The Arizona Supreme Court saw this coming two decades ago. By upholding the surcharge, the court protected a system that levels the playing field and strengthens democracy. The ruling wasn’t about picking sides in a partisan fight; it was about upholding the will of Arizona voters who demanded cleaner, fairer elections back in 1998. That voter-approved vision has been battle-tested, court-tested, and proven effective.

 

The Path Forward: Double Down on Clean Elections

 

Arizona’s Clean Elections Fund isn’t a burden on ordinary taxpayers—it’s funded primarily by those who pay court fines and by the small qualifying contributions of participating candidates themselves. It’s self-sustaining, transparent, and shielded from legislative meddling.
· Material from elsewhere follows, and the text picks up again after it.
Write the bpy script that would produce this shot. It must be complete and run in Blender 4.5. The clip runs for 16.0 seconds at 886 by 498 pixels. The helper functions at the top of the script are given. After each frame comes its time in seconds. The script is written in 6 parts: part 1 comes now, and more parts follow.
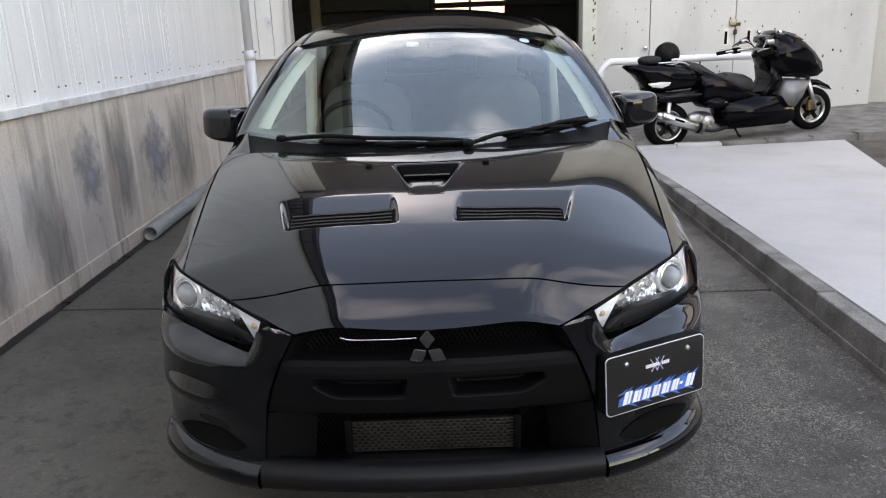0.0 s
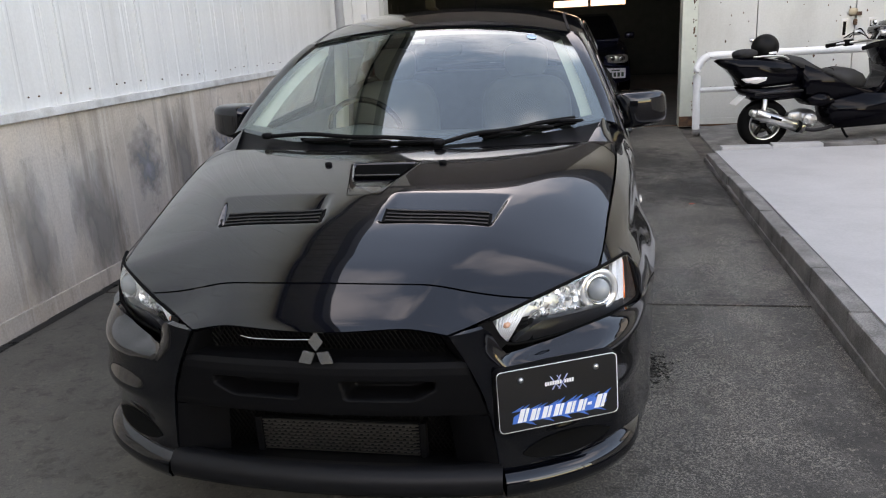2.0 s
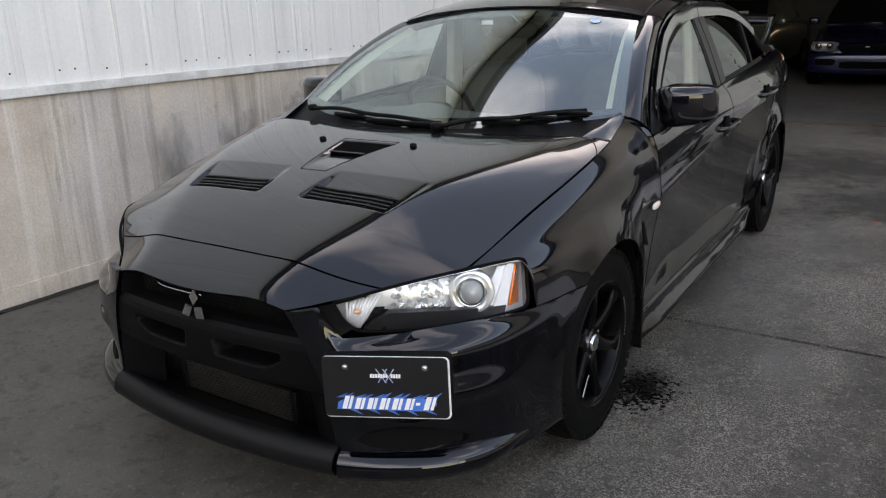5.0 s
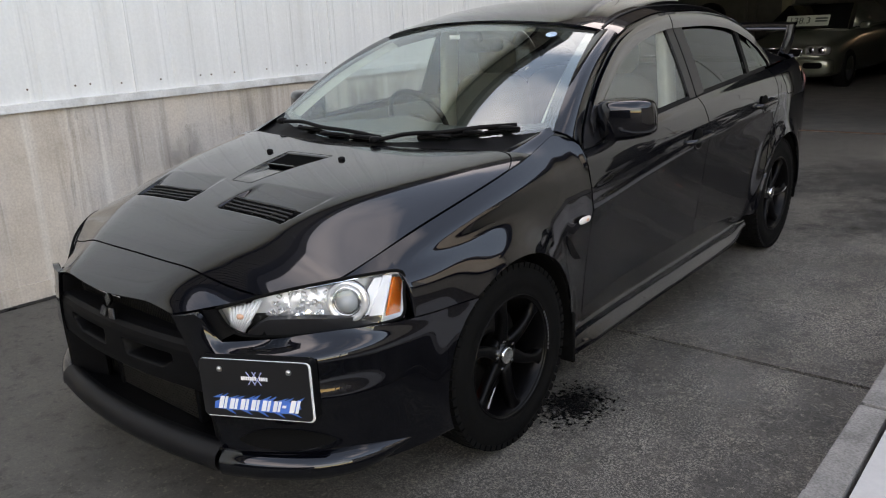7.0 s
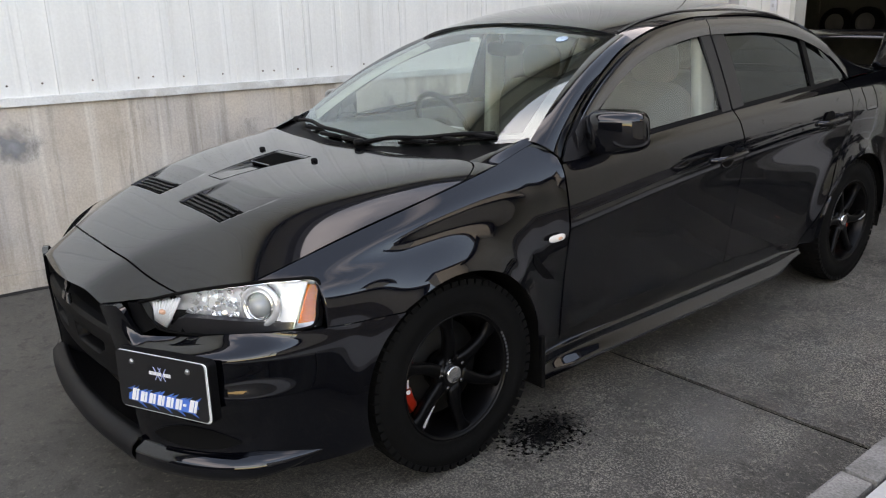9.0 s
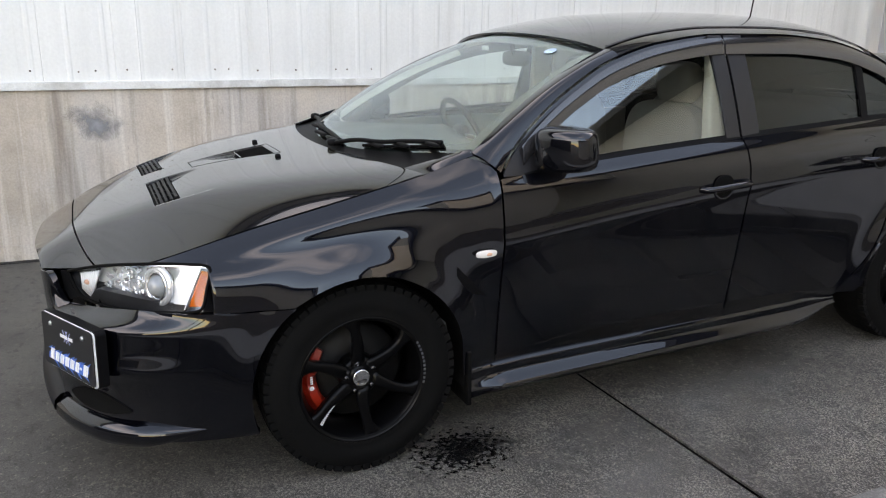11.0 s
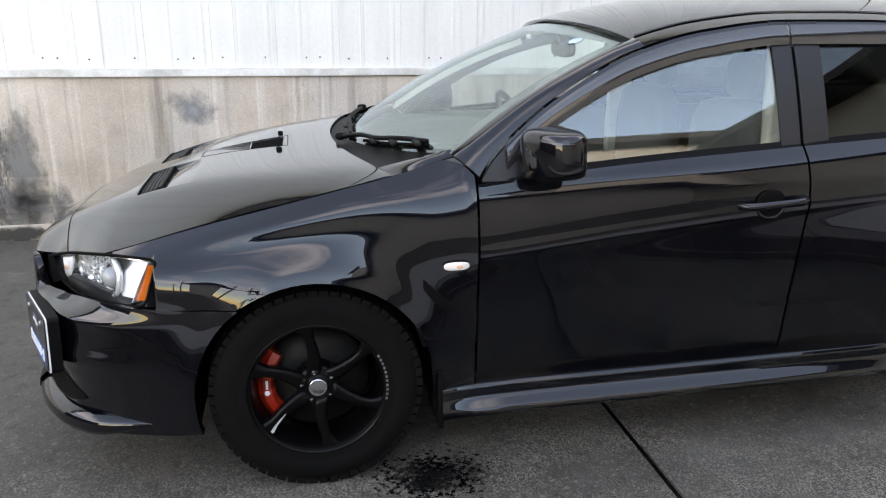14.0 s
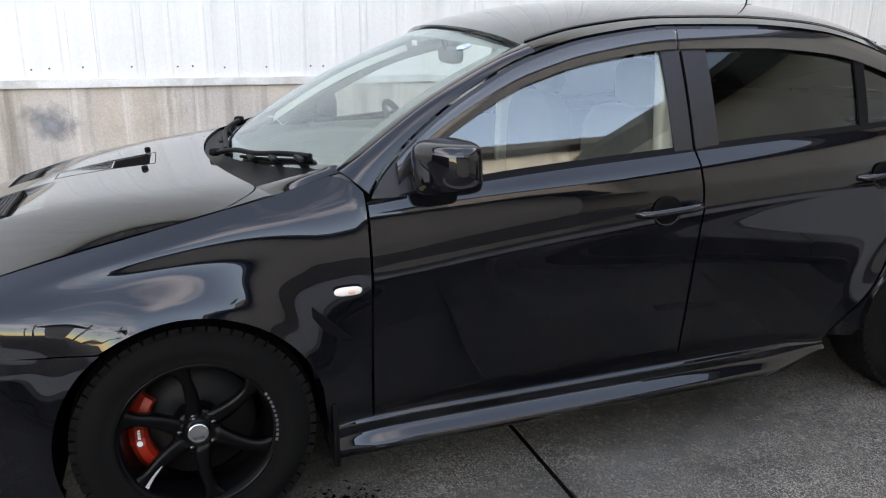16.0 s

That’s not “big government.” That’s smart government.

 

As we head into future election cycles, the choice is simple: stick with the old, broken model where money talks loudest, or embrace the proven Clean Elections model that puts voters first. Barby Ingle and candidates like her are living proof that the latter works. They’re running accountable, issue-focused campaigns that restore faith in our Republic.

 

Arizona voters were ahead of their time in 1998. The Supreme Court confirmed it in 2002. Now it’s up to all of us to defend and expand this success story. Support Clean Elections. Support candidates who choose the clean path. And if you’re tired of politics as usual, get behind leaders like Barby Ingle who are showing us a better way. The system works when we keep it clean. Let’s keep it that way.